→ **Given information**:
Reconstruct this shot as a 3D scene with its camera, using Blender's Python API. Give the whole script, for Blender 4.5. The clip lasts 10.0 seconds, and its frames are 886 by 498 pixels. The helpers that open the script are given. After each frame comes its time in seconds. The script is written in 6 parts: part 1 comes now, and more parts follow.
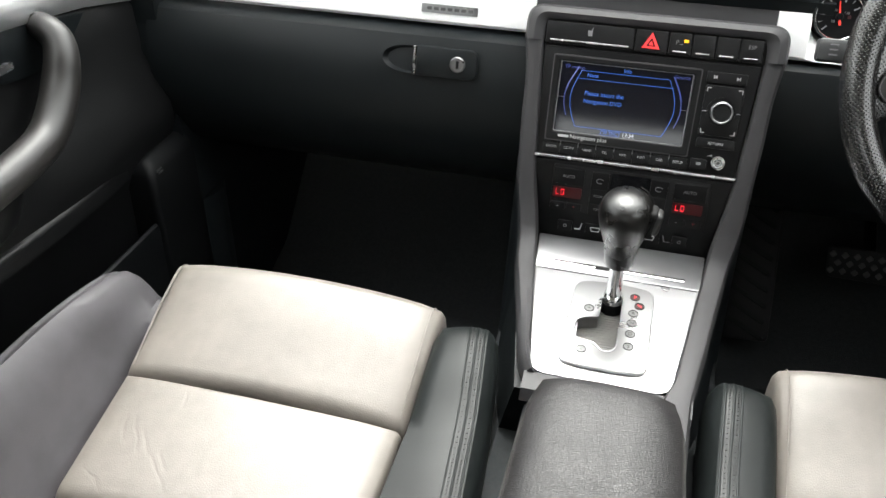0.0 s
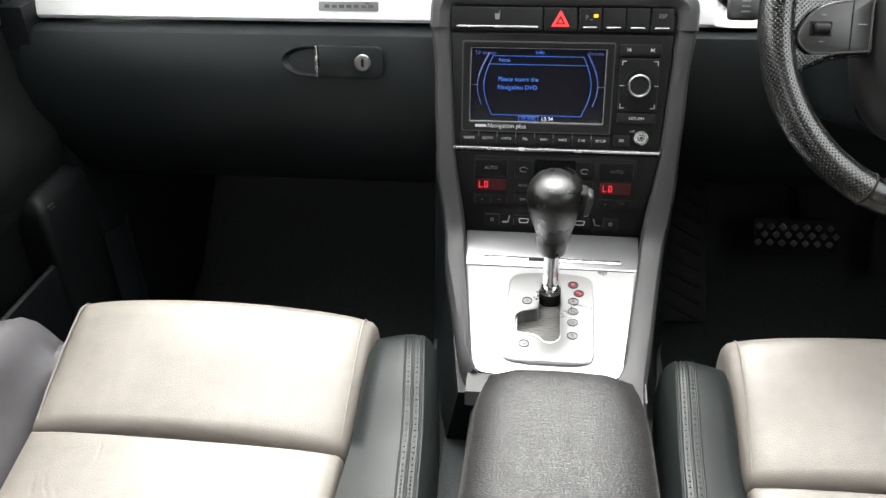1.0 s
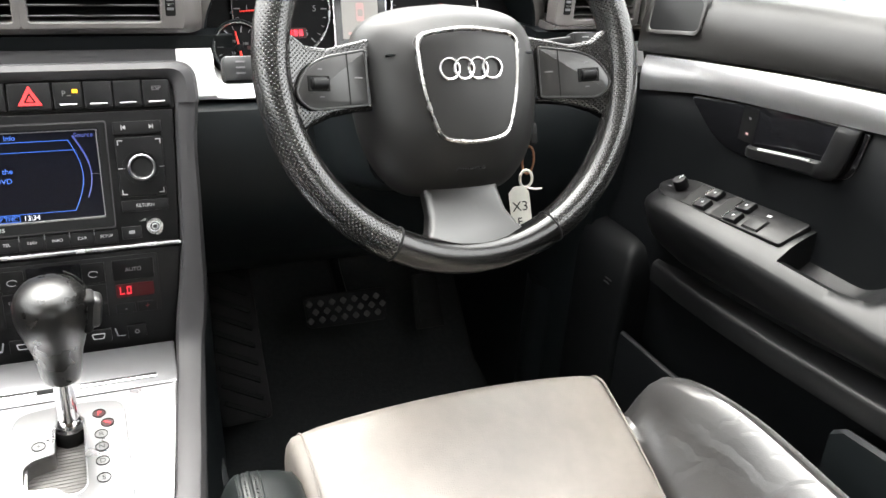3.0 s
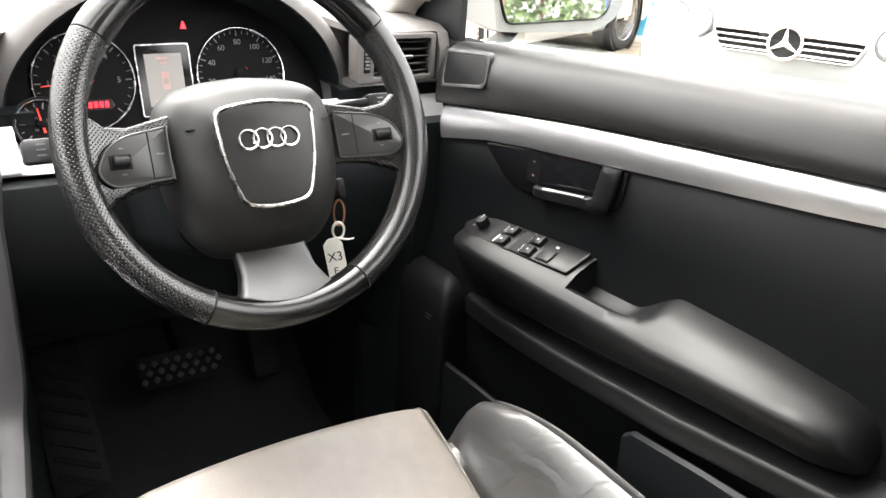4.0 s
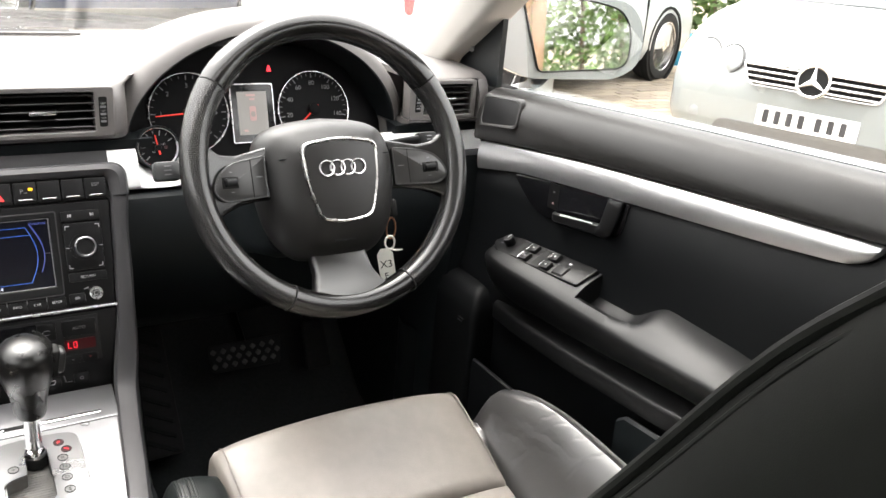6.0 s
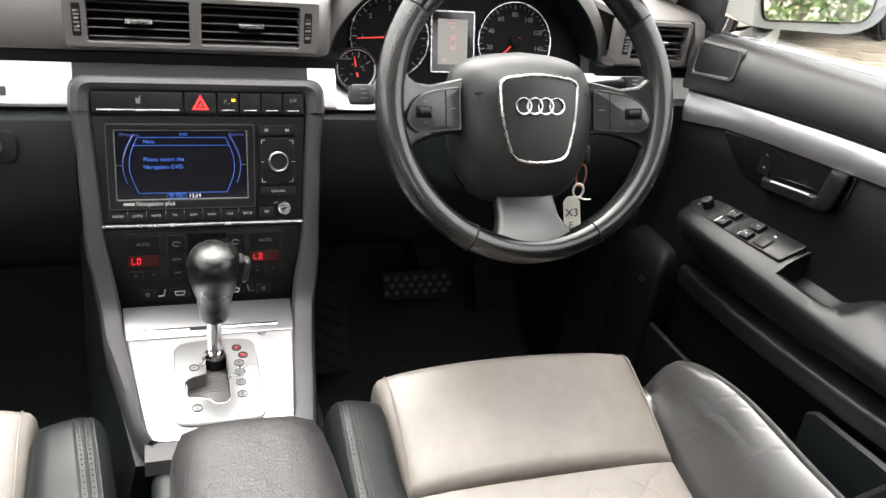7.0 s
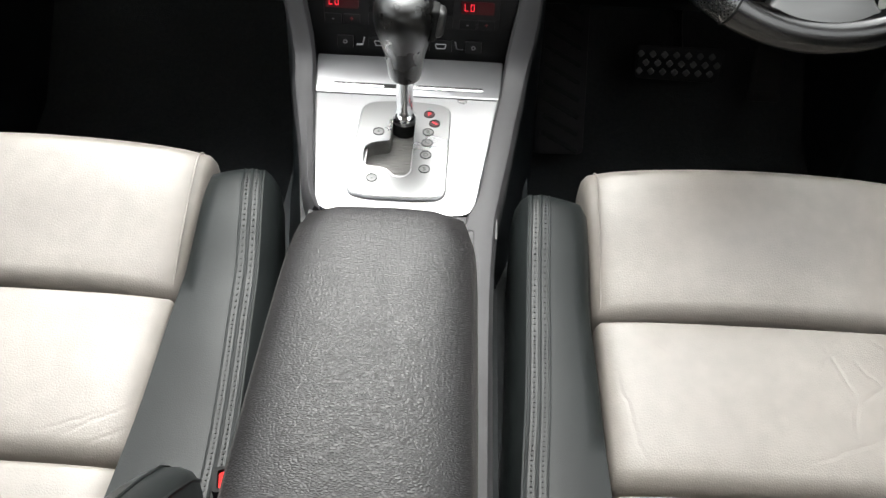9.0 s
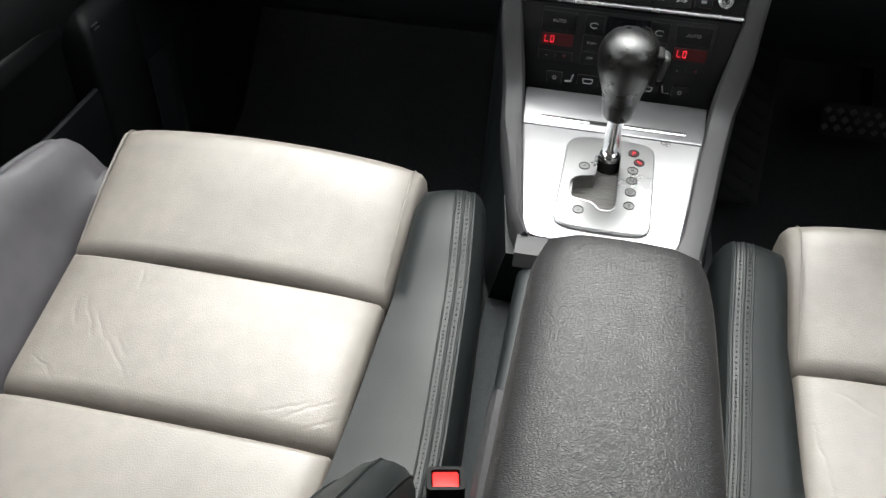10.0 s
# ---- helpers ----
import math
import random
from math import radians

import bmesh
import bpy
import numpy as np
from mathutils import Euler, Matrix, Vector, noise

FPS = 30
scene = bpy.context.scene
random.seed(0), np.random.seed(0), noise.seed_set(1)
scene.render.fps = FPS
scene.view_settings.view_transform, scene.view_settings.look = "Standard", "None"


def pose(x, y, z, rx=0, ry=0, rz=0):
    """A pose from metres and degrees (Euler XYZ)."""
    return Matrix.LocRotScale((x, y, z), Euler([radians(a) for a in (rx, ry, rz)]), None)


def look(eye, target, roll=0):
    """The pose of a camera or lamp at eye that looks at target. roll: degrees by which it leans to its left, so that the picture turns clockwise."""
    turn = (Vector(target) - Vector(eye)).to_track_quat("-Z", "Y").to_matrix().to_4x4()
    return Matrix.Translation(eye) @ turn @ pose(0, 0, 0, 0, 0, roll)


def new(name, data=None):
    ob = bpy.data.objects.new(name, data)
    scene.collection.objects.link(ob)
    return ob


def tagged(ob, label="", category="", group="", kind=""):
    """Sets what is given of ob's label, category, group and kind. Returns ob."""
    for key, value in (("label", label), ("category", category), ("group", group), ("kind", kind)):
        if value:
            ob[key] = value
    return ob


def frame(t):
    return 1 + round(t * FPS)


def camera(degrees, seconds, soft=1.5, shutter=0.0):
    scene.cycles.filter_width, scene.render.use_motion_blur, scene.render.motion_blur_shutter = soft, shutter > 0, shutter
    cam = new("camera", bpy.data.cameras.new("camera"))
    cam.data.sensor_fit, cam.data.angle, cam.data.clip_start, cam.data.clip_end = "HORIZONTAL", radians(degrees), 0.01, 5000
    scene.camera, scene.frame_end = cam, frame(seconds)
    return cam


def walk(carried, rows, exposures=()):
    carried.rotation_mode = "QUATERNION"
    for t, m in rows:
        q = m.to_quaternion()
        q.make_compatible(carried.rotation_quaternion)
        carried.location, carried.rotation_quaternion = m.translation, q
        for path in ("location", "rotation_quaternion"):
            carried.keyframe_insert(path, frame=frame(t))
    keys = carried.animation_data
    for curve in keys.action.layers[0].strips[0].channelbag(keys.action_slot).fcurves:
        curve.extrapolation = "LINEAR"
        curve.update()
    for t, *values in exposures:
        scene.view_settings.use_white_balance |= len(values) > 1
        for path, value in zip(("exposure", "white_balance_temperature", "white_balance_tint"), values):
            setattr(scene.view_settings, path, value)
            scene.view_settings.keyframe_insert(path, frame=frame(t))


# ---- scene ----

→ **Written exercise**: In this exercise, set down all of the data exactly, without the pictures.

→ **Answer to this problem**:
Reconstruct this shot as a 3D scene with its camera, using Blender's Python API. Give the whole script, for Blender 4.5. The clip lasts 10.0 seconds, and its frames are 886 by 498 pixels. The helpers that open the script are given. After each frame comes its time in seconds. The script is written in 6 parts: part 1 comes now, and more parts follow.
0.0 s
1.0 s
3.0 s
4.0 s
6.0 s
7.0 s
9.0 s
10.0 s
# ---- helpers ----
import math
import random
from math import radians

import bmesh
import bpy
import numpy as np
from mathutils import Euler, Matrix, Vector, noise

FPS = 30
scene = bpy.context.scene
random.seed(0), np.random.seed(0), noise.seed_set(1)
scene.render.fps = FPS
scene.view_settings.view_transform, scene.view_settings.look = "Standard", "None"


def pose(x, y, z, rx=0, ry=0, rz=0):
    """A pose from metres and degrees (Euler XYZ)."""
    return Matrix.LocRotScale((x, y, z), Euler([radians(a) for a in (rx, ry, rz)]), None)


def look(eye, target, roll=0):
    """The pose of a camera or lamp at eye that looks at target. roll: degrees by which it leans to its left, so that the picture turns clockwise."""
    turn = (Vector(target) - Vector(eye)).to_track_quat("-Z", "Y").to_matrix().to_4x4()
    return Matrix.Translation(eye) @ turn @ pose(0, 0, 0, 0, 0, roll)


def new(name, data=None):
    ob = bpy.data.objects.new(name, data)
    scene.collection.objects.link(ob)
    return ob


def tagged(ob, label="", category="", group="", kind=""):
    """Sets what is given of ob's label, category, group and kind. Returns ob."""
    for key, value in (("label", label), ("category", category), ("group", group), ("kind", kind)):
        if value:
            ob[key] = value
    return ob


def frame(t):
    return 1 + round(t * FPS)


def camera(degrees, seconds, soft=1.5, shutter=0.0):
    scene.cycles.filter_width, scene.render.use_motion_blur, scene.render.motion_blur_shutter = soft, shutter > 0, shutter
    cam = new("camera", bpy.data.cameras.new("camera"))
    cam.data.sensor_fit, cam.data.angle, cam.data.clip_start, cam.data.clip_end = "HORIZONTAL", radians(degrees), 0.01, 5000
    scene.camera, scene.frame_end = cam, frame(seconds)
    return cam


def walk(carried, rows, exposures=()):
    carried.rotation_mode = "QUATERNION"
    for t, m in rows:
        q = m.to_quaternion()
        q.make_compatible(carried.rotation_quaternion)
        carried.location, carried.rotation_quaternion = m.translation, q
        for path in ("location", "rotation_quaternion"):
            carried.keyframe_insert(path, frame=frame(t))
    keys = carried.animation_data
    for curve in keys.action.layers[0].strips[0].channelbag(keys.action_slot).fcurves:
        curve.extrapolation = "LINEAR"
        curve.update()
    for t, *values in exposures:
        scene.view_settings.use_white_balance |= len(values) > 1
        for path, value in zip(("exposure", "white_balance_temperature", "white_balance_tint"), values):
            setattr(scene.view_settings, path, value)
            scene.view_settings.keyframe_insert(path, frame=frame(t))


# ---- scene ----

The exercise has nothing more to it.